Dahhhhhhhhling! It's been so long.......again!

So as a writer - (you see I can actually call myself that officially now as I am published and holding a pay cheque!! See issue number 31 of The Green Parent magazine) I have come to discover that not only can we suffer from the dreaded writer's block, but we can also suffer from the equally as appalling writer's cacoethes loquendi (you'll have to google that one ;-)

So much has happened since I last posted that quite honestly don't know how to put it down on paper, or should that read screen!

I suppose it started about six weeks ago when I last left you.
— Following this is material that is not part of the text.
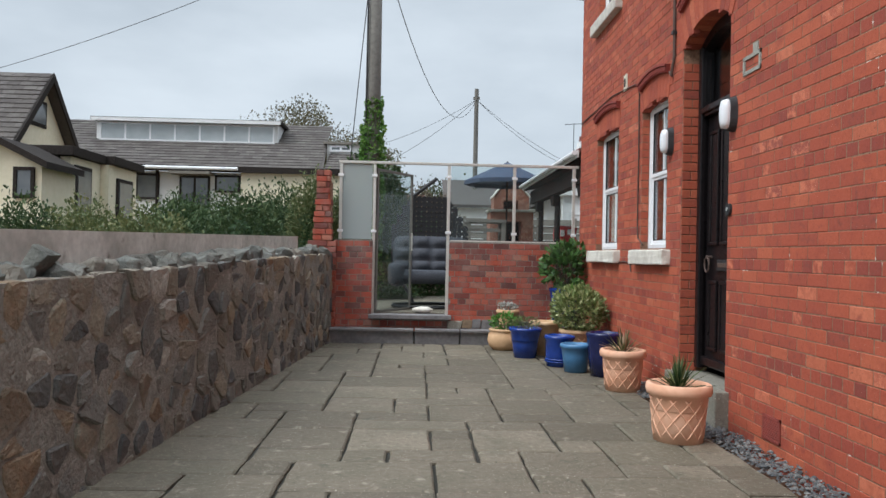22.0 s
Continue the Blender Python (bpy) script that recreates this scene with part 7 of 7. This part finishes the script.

I was awaiting a visit from my best friend where my dust was going to be secretly inspected for quality and quantity!

However, fate took over the week and spoiled it by our poor dog having to be put to sleep. I am not going to go into it all again as it's still raw, suffice to say, we were all devastated.

Oh, then we lost our house sale again...third time!

So, we've been sitting in the doldrums for a few weeks, however, things are picking up now with us having tentatively sold the house...again and we are now the new owners of a wee beauty called Meggie who, although isn't replacing our Red, has a wonderful charm and is helping us all heal (me particularly)

I also got my cheque for my article, have put two books in the post to two different publishers (I expect rejection letters - but hey ho I'm currently under the illusion of that bugger called confidence!) and have taught my first antenatal course in Edinburgh since arriving.

But, all this boring everyday adult stuff aside, life is far more traumatic for a child. The other evening I went upstairs to read LMB her bedtime story only to discover her sat on the floor, buck naked, in tears, head hanging.

"What's up?"

"I.." cue large sniffing session "...look!"

I look to where she is pointing to discover a really, ickle, pickle dot on her lady area...front foo whatever you may desire to name it...

"I..." cue more sniffing and amdram, ".....have a.......... SPOT!" *falls in a complete heap, sobbing*

This morning she has come to terms with her freckle and peace currently reigns.

God help me when she hits puberty!

1 comment:

pansy said...

And this is one lady who wants to live long enough to be able to sit back and laugh when it happens! Justice will finally be done after all the ans=gst of your teenage years!